MADRID, 14 (EUROPA PRESS)
NASA's Perseverance rover has discovered a curious volcano-shaped rock on the surface of Mars that resembles a worn battle helmet.
Captured by the rover's Mastcam-Z instrument on August 5, 2025, the rock features a pointed peak and a pitted nodular texture that evokes the image of armor forged centuries ago. On Earth, similar nodular textures can form through chemical weathering, mineral precipitation, or even volcanic processes. Perseverance encountered a similar rock in March 2025.
"The target name for this rock is Horneflya, and it's distinguished not so much by its hat shape, but rather by the fact that it's composed almost entirely of spherules," David Agle, a spokesperson for the Perseverance team at NASA's Jet Propulsion Laboratory, told Space.com.
Scientists believe that in some rocks observed on Mars, these spherules form when groundwater passes through the pores of sedimentary rocks. However, they are unsure if all of them formed this way; the Perseverance science team will have a lot of work ahead analyzing more rocks to search for answers to this Martian geological mystery and other burning questions about the Red Planet.
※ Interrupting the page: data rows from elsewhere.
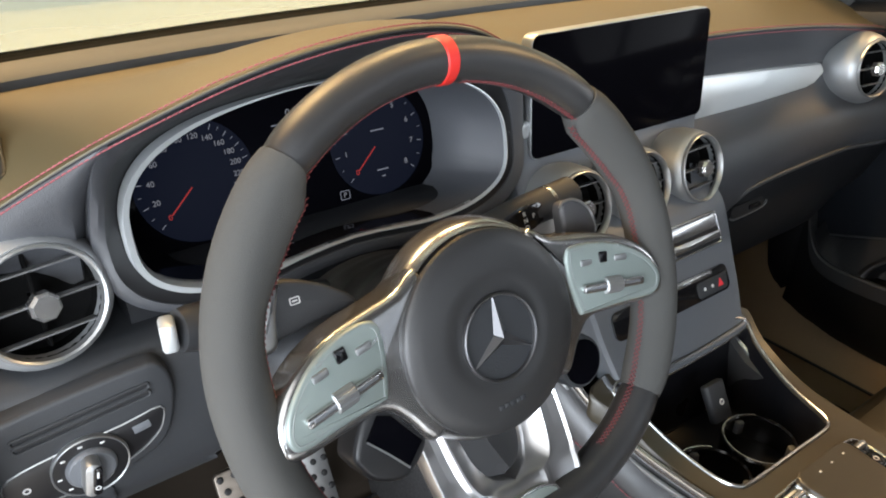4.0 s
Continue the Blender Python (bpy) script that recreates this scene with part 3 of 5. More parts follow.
for name, idx, mat, label in (("tunnel_wall", flank, TUNNEL_GREY, "satin grey tunnel wall beside the display"), ("dial_tunnel", rest, GLOSS, "glossy black tunnel round the display")):
    bm = bmesh.new()
    loft(bm, [[r[k] for r in tunnel_rows] for k in idx])
    part(name, bm, mat, binnacle, label)
bm = bmesh.new()
loft(bm, [[p + Vector((0, 0.003, 0)) for p in bezel_mid], [p.lerp(q, 0.12) + Vector((0, -0.004 - 0.006 * leftness(p), 0)) for p, q in zip(bezel_mid, bezel_in)], [p.lerp(q, 0.75) + Vector((0, -0.0045 - 0.004 * leftness(p), 0)) for p, q in zip(bezel_mid, bezel_in)], bezel_in, [p + Vector((0, 0.004, 0)) for p in bezel_in]], path_closed=True)
part("bezel", bm, ALU, binnacle, "satin silver bezel, broad round the speed dial")
GL = facing((CX, 0.0919, 1.03), 13)
bm = bmesh.new()
slab(bm, [((x - CX) * (0.81 if x > CX else 0.995), (z - 1.03) * 1.03 - 0.008 * (z < 1.0)) for x, z in goggles(0.082, 0.081, 0.068, 0.105, 0.006, 0.004)], 0.0, 0.0005, GL, -0.004)
part("display", bm, SCREEN_BLACK, binnacle, "glossy black digital display")


def dial(cu, cv, r, marks, labels, size, needle, tick_step, name):
    bm = bmesh.new()
    slab(bm, circle(r * 1.06, 40, cu, cv), 0.0006, 0.0002, GL, 0.0002)
    face = part("dial_face", bm, DIAL_SHEEN, binnacle, "dark dial, blue reflection added as a faint glow")
    bm = bmesh.new()
    n = (len(labels) - 1) * tick_step
    for k in range(n + 1):
        i = min(k // tick_step, len(labels) - 2)
        a = radians(marks[i] + (marks[i + 1] - marks[i]) * (k / tick_step - i))
        long = 0.10 if k % tick_step == 0 else 0.06
        w = 0.0008 if k % tick_step == 0 else 0.0005
        block(bm, (r * long, w, 0.0003), GL @ Matrix.Translation((cu + r * (1 - long / 2) * math.cos(a), cv + r * (1 - long / 2) * math.sin(a), 0.0009)) @ Matrix.Rotation(a, 4, "Z"), 0.0001)
    part("tick_marks", bm, MARK_DIM, face)
    for k, word in enumerate(labels):
        a = radians(marks[k])
        if word:
            text_part("numeral", word, size, GL @ Matrix.Translation((cu + r * 0.76 * math.cos(a), cv + r * 0.76 * math.sin(a), 0.001)), NEEDLE if k == 0 else MARK, face)
    a = radians(needle)
    bm = bmesh.new()
    block(bm, (r * 0.58, 0.0011, 0.0004), GL @ Matrix.Translation((cu + r * 0.42 * math.cos(a), cv + r * 0.42 * math.sin(a), 0.0012)) @ Matrix.Rotation(a, 4, "Z"), 0.0001)
    part("needle", bm, NEEDLE, face, "red needle")


dial(-0.1145, 0.002, 0.0533, (222.5, 197, 172, 147, 124, 104, 83, 64, 47, 30, 14, -2, -17, -31, -42.5), ["0", "20", "40", "60", "80", "100", "120", "140", "160", "180", "200", "220", "240", "260", "280"], 0.0072, 222.5, 2, "speed")
dial(0.0795, 0.0, 0.0533, span(222.5, -42.5, 8), ["0", "1", "2", "3", "4", "5", "6", "7", "8"], 0.0082, 222.5, 2, "revs")
text_part("warning_text", "Don't Forget", 0.0068, GL @ Matrix.Translation((-0.018, -0.006, 0.001)), AMBER, binnacle)
text_part("warning_text", "Your Key", 0.0068, GL @ Matrix.Translation((-0.018, -0.0145, 0.001)), AMBER, binnacle)
text_part("gear_sign", "P", 0.0075, GL @ Matrix.Translation((0.031, -0.047, 0.001)), MARK, binnacle)
text_part("clock_text", "08:52", 0.0062, GL @ Matrix.Translation((0.032, 0.053, 0.001)), MARK_DIM, binnacle)
text_part("speed_text", "0", 0.011, GL @ Matrix.Translation((-0.015, 0.046, 0.001)), MARK, binnacle)
bm = bmesh.new()
ring_plate(bm, rrect(0.011, 0.0095, 0.0015), rrect(0.0098, 0.0083, 0.0012), 0.0005, GL @ Matrix.Translation((0.031, -0.047, 0.0006)), 0, 0.0001)
part("gear_box", bm, MARK_DIM, binnacle)
bm = bmesh.new()
ring_plate(bm, rrect(0.008, 0.015, 0.0025), rrect(0.0058, 0.0128, 0.0016), 0.0005, GL @ Matrix.Translation((-0.017, 0.011, 0.0006)), 0, 0.0001)
slab(bm, rrect(0.004, 0.005, 0.001), 0.0005, 0.0001, GL @ Matrix.Translation((-0.017, 0.013, 0.0006)))
part("key_symbol", bm, AMBER, binnacle, "amber key symbol")
for u, v, w in ((-0.017, 0.037, 0.034), (0.0795, 0.012, 0.016), (0.0795, -0.030, 0.014), (0.0795, -0.037, 0.004)):
    bm = bmesh.new()
    slab(bm, rrect(w, 0.0013, 0.0005), 0.0005, 0.0001, GL @ Matrix.Translation((u, v, 0.0010)))
    part("display_bar", bm, MARK_DIM, binnacle)

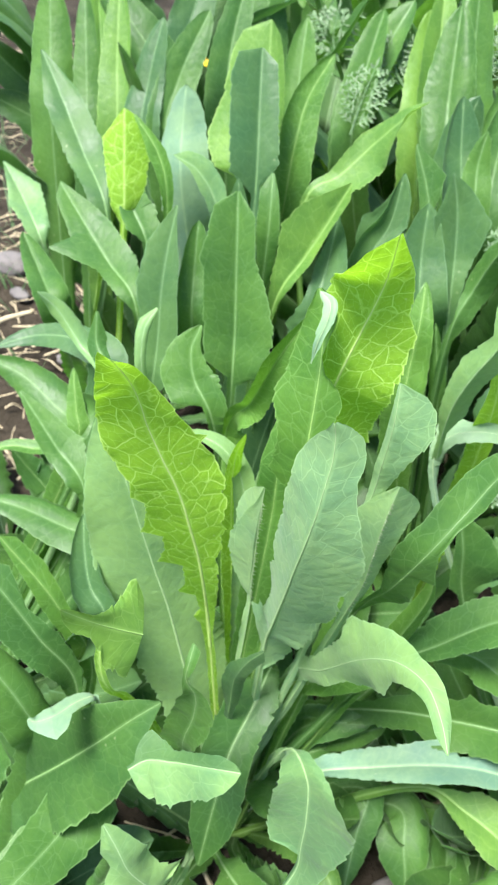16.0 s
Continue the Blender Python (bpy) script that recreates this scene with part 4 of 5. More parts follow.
leaf(plant_c0, "pale", [(0.0399, 0.1024, 0.0120), (0.0299, 0.1732, 0.2369), (0.0206, 0.1768, 0.2533), (0.0097, 0.1801, 0.2573), (-0.0037, 0.1800, 0.2575)], (-0.05, -0.31, 0.95), 0.0147, 0.78, 0.8, 0.2, cup=0, wave=0.2, seed=72)
leaf(plant_c0, "pale", [(0.0336, 0.1192, 0.0120), (0.0394, 0.1909, 0.2057), (0.0430, 0.2038, 0.2190), (0.0469, 0.2214, 0.2372), (0.0480, 0.2357, 0.2518)], (0.25, -0.67, 0.70), 0.0164, 0.76, 0.8, 0.2, cup=0, wave=0.2, seed=73)
leaf(plant_lf, 'pale', [(-0.1264, 0.1590, 0.0120), (-0.0442, 0.2173, 0.2519), (-0.0615, 0.2365, 0.2607), (-0.0737, 0.2427, 0.2757), (-0.0816, 0.2395, 0.2860)], (0.16, -0.51, 0.85), 0.0136, 0.77, 0.7, 0.1, cup=20, wave=0.2, fold=(10.2, 6.2), edges=([(0.0, 0.0025), (0.77, 0.0025), (0.8, 0.0033), (0.9, 0.0025), (0.957, 0.0042), (1.0, 0.0003)], [(0.0, 0.0025), (0.796, 0.0025), (0.826, 0.0031), (0.907, 0.0088), (0.955, 0.007), (0.983, 0.0047), (1.0, 0.0003)]), seed=74)
leaf(plant_lf, 'mid', [(-0.1437, 0.1543, 0.0120), (-0.0428, 0.2179, 0.2552), (-0.0507, 0.2297, 0.2667), (-0.0515, 0.2363, 0.2811)], (-0.29, -0.61, 0.74), 0.014, 0.78, 0.7, 0.1, fold=(0, 30), wave=0.2, edges=([(0.0, 0.0025), (0.846, 0.0025), (0.876, 0.0032), (0.95, 0.0062), (1.0, 0.0008)], [(0.0, 0.0025), (0.875, 0.0025), (0.905, 0.003), (0.957, 0.006), (1.0, 0.0008)]), seed=75)
leaf(plant_b3, 'mid', [(-0.0622, 0.3054, 0.0120), (-0.0462, 0.2989, 0.2493), (-0.0661, 0.3223, 0.2604), (-0.0887, 0.3471, 0.2754), (-0.1054, 0.3647, 0.2886)], (0.16, -0.51, 0.85), 0.034, 0.77, 0.8, 0.2, wave=0.35, fold=(-17.8, -26.8), edges=([(0.0, 0.0027), (0.7, 0.0027), (0.73, 0.0089), (0.802, 0.0104), (0.881, 0.0288), (0.885, 0.0128), (0.971, 0.0078), (1.0, 0.0003)], [(0.0, 0.0027), (0.686, 0.0027), (0.716, 0.0047), (0.785, 0.0161), (0.874, 0.0146), (0.916, 0.0124), (1.0, 0.0009)]), seed=76)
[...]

The Mastcam-Z instrument, a pair of zoomable cameras on Perseverance's mast, allows scientists to capture high-resolution stereo images and detect unusual features like this spherule-covered "helmet" rock from a distance.
Perseverance has discovered a growing gallery of peculiarly shaped rocks, from doughnut-shaped meteorites to avocado pits. These types of images are examples of a phenomenon known as pareidolia, which describes the human brain's tendency to impose a familiar pattern on otherwise random visual data, whether it's a face in the clouds, a rabbit on the moon, or a medieval helmet on the Martian surface.
Features like this help scientists reconstruct the Red Planet's environmental history, showing how wind, water, and internal processes may have sculpted the landscape over billions of years.
Perseverance is currently exploring the northern rim of Jezero Crater, having successfully completed a challenging ascent of the ridge known as "Lookout Hill" late last year.